» **To be done**
Collect each line holding the string "with".

-- -- --

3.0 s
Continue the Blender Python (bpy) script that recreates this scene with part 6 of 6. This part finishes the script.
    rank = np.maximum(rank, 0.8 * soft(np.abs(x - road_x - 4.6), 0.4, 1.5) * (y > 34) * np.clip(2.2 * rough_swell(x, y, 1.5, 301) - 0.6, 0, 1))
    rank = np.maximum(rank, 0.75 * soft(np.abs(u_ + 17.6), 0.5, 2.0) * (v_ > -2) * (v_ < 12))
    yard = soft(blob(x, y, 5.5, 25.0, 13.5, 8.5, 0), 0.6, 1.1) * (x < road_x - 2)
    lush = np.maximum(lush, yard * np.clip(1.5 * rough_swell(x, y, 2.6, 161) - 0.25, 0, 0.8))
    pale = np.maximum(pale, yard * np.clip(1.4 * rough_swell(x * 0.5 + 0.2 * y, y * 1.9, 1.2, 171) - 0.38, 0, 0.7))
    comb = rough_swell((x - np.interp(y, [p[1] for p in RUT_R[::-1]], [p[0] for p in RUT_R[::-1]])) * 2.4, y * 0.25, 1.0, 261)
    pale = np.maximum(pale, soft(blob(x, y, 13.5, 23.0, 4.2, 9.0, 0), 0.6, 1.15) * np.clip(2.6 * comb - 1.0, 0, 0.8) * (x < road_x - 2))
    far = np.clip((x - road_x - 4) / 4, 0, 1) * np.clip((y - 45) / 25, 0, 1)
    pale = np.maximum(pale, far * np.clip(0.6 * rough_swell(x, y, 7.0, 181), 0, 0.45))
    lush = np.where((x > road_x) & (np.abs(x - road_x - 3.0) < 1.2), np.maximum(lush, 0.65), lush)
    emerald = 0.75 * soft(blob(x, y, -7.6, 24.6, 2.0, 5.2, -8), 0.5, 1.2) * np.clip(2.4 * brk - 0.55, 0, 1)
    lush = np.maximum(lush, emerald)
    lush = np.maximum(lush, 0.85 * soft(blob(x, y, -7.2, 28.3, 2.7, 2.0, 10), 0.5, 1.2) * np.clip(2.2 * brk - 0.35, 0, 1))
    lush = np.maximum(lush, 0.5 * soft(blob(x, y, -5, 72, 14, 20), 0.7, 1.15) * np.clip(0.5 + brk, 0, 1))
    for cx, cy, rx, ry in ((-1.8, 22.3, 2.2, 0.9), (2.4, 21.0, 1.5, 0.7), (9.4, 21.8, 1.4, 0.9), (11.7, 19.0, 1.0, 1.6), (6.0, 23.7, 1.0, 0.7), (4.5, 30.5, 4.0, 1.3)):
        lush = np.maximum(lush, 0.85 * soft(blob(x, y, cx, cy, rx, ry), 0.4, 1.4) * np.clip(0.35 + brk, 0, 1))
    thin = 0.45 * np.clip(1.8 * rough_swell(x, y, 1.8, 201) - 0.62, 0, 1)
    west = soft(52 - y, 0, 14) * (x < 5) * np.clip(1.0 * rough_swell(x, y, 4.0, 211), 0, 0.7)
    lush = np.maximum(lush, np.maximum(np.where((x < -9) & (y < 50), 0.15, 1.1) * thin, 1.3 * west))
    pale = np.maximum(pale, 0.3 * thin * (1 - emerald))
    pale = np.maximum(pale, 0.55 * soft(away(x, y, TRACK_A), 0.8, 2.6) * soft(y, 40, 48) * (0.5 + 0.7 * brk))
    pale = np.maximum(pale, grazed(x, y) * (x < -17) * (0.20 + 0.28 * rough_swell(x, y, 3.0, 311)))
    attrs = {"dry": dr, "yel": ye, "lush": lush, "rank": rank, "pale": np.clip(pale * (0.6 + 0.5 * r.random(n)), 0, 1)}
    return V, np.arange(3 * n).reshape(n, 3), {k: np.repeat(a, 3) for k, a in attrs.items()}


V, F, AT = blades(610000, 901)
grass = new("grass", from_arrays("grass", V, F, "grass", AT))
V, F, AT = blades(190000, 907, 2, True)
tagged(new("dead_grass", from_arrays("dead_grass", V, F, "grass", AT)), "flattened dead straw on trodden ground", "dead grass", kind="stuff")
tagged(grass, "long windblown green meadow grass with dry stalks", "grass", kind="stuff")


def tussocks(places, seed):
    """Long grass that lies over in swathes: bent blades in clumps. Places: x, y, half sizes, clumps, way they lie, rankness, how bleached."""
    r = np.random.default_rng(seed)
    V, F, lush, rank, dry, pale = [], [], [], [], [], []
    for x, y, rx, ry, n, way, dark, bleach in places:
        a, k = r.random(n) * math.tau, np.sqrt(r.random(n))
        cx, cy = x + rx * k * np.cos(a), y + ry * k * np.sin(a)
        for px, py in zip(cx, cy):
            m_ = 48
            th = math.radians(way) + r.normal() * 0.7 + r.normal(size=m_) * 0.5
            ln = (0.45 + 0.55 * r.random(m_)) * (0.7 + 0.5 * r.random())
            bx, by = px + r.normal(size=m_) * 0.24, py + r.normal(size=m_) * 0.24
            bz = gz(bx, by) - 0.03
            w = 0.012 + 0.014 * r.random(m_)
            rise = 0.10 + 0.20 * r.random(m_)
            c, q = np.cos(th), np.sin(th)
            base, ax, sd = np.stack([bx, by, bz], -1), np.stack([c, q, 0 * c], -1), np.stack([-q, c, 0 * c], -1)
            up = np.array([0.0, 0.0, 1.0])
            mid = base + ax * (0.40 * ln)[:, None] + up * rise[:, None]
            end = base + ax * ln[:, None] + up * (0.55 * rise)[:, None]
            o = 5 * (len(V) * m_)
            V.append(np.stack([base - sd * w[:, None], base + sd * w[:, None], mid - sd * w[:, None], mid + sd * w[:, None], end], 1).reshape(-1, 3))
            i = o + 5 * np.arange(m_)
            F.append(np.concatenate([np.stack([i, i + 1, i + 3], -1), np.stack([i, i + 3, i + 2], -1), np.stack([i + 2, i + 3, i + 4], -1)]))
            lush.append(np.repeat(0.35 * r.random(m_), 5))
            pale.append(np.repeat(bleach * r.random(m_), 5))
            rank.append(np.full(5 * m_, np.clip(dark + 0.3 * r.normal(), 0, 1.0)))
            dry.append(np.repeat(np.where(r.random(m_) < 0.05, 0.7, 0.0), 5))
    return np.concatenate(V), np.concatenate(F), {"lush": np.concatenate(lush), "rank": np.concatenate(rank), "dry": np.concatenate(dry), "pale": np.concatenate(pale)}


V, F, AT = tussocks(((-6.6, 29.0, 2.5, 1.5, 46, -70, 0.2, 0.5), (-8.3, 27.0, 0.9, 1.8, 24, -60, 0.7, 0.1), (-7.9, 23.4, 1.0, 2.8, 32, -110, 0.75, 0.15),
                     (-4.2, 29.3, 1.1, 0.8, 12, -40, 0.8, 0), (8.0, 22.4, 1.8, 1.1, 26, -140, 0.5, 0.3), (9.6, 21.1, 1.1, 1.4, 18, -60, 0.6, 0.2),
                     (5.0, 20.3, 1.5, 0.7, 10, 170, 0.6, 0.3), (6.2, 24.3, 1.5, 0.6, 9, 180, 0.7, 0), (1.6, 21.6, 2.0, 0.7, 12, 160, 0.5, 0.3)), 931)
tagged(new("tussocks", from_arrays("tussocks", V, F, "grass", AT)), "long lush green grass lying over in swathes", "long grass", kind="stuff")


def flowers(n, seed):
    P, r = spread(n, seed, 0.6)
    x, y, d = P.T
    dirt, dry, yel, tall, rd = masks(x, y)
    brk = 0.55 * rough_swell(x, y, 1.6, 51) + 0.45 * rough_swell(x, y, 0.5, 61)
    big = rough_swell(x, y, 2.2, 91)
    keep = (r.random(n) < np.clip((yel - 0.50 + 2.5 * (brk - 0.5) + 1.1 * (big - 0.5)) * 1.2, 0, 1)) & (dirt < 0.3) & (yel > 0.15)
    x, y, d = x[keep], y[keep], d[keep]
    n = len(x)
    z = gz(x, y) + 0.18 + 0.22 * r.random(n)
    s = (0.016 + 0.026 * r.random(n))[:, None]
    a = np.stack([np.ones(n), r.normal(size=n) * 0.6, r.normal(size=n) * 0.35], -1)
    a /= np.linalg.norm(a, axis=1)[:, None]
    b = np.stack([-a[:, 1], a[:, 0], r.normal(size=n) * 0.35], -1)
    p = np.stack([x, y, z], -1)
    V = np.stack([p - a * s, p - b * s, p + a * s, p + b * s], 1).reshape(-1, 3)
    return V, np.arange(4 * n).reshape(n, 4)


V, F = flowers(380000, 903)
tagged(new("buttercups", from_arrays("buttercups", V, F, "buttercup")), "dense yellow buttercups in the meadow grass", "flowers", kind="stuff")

-- -- --

» **Exercise answer**
Continue the Blender Python (bpy) script that recreates this scene with part 6 of 6. This part finishes the script.
tagged(grass, "long windblown green meadow grass with dry stalks", "grass", kind="stuff")